## START Data shown
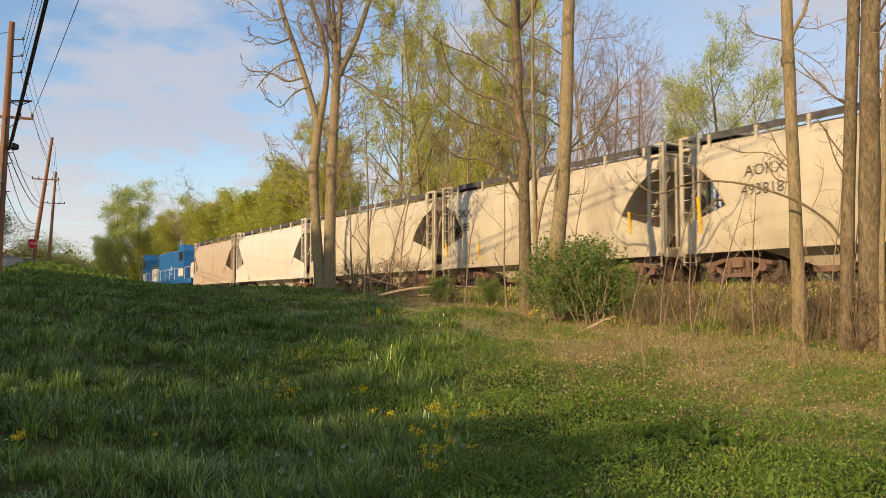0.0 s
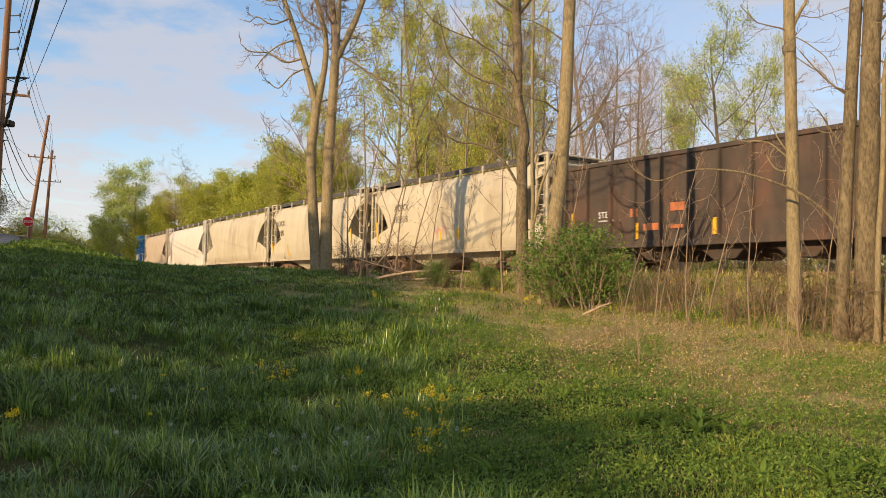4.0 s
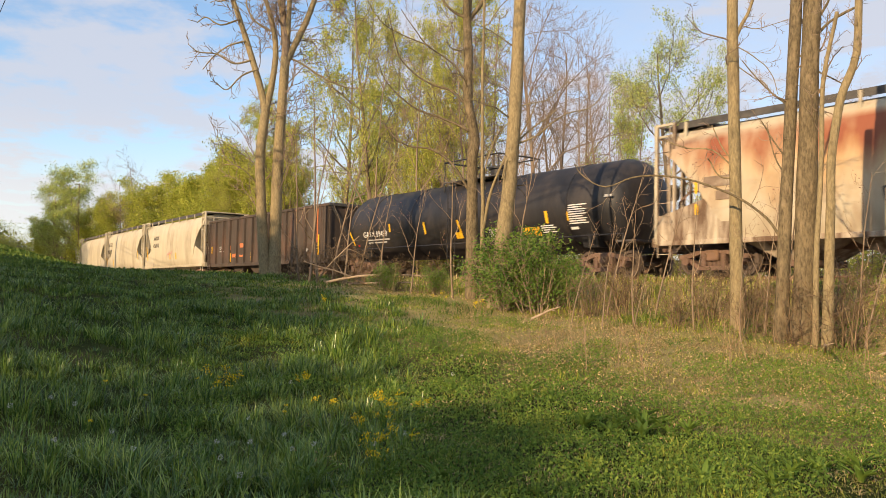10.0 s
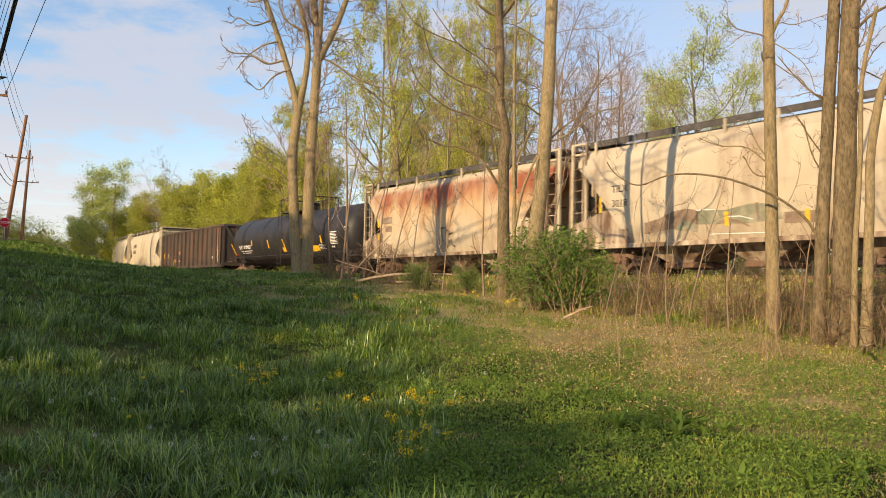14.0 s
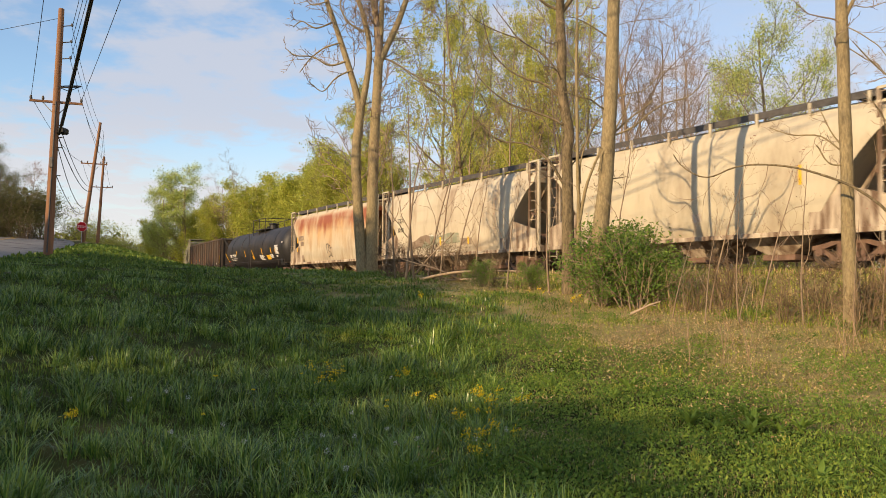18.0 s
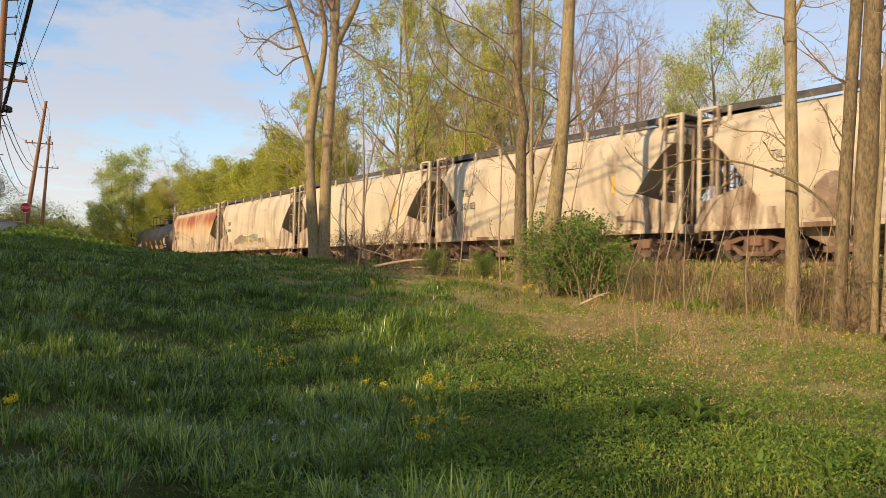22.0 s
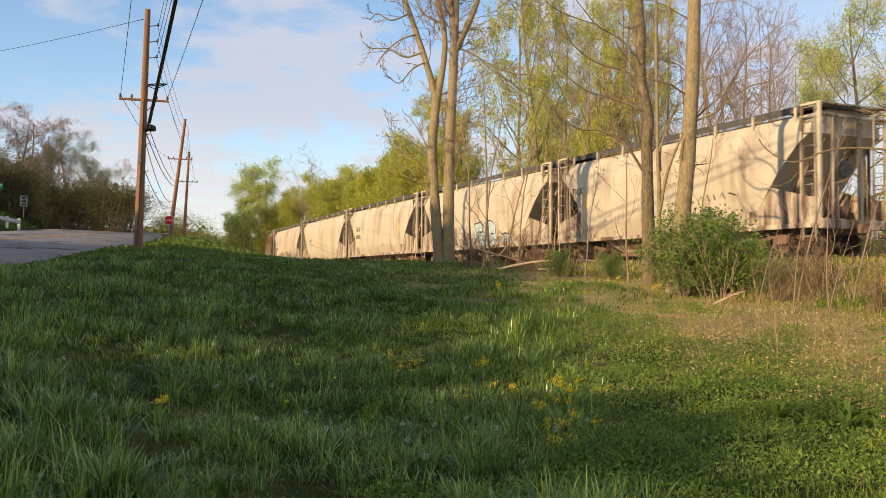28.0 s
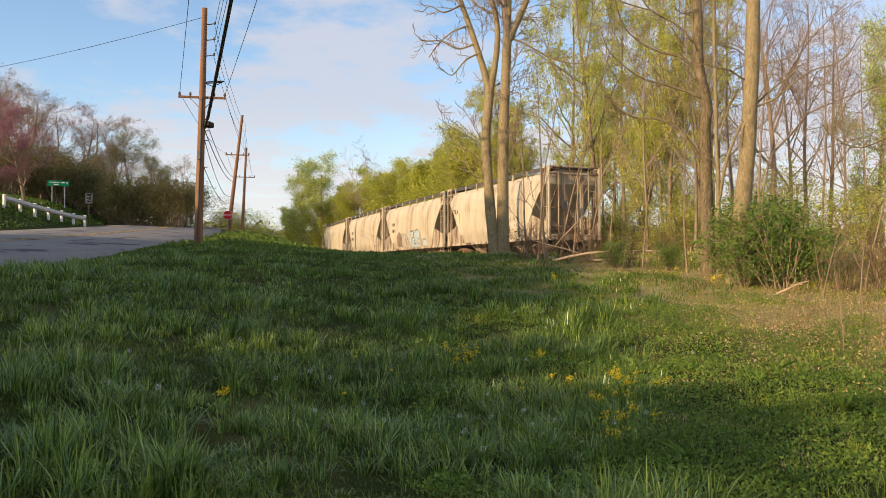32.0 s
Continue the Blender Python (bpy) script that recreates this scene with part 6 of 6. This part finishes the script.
# ---------------------------------------------------------------- motion
def motions():
    for car, u0 in CONSIST:
        rows = []
        for i in range(33):
            u = u0 + SPEED * i
            half = 4.5
            a, b = track_at(u - half), track_at(u + half)
            mid = (a + b) / 2
            d = b - a
            rows.append((float(i), Matrix.Translation(mid) @ Matrix.Rotation(math.atan2(d.y, d.x), 4, "Z")
                         @ Matrix.Rotation(-math.atan2(d.z, math.hypot(d.x, d.y)), 4, "Y")))
        walk(car, rows)
    turn = SPEED / 0.445
    for axle, x in SPINNING:
        walk(axle, [(i * 0.125, Matrix.Translation((x, 0, 0.445)) @ Matrix.Rotation(turn * i * 0.125, 4, "Y")) for i in range(257)])


motions()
## END Data shown
• [Job]:
Transcribe the full listing character for character. Pictures are excluded.

• [Response to the task]:
0.0 s
4.0 s
10.0 s
14.0 s
18.0 s
22.0 s
28.0 s
32.0 s
Continue the Blender Python (bpy) script that recreates this scene with part 6 of 6. This part finishes the script.
# ---------------------------------------------------------------- motion
def motions():
    for car, u0 in CONSIST:
        rows = []
        for i in range(33):
            u = u0 + SPEED * i
            half = 4.5
            a, b = track_at(u - half), track_at(u + half)
            mid = (a + b) / 2
            d = b - a
            rows.append((float(i), Matrix.Translation(mid) @ Matrix.Rotation(math.atan2(d.y, d.x), 4, "Z")
                         @ Matrix.Rotation(-math.atan2(d.z, math.hypot(d.x, d.y)), 4, "Y")))
        walk(car, rows)
    turn = SPEED / 0.445
    for axle, x in SPINNING:
        walk(axle, [(i * 0.125, Matrix.Translation((x, 0, 0.445)) @ Matrix.Rotation(turn * i * 0.125, 4, "Y")) for i in range(257)])


motions()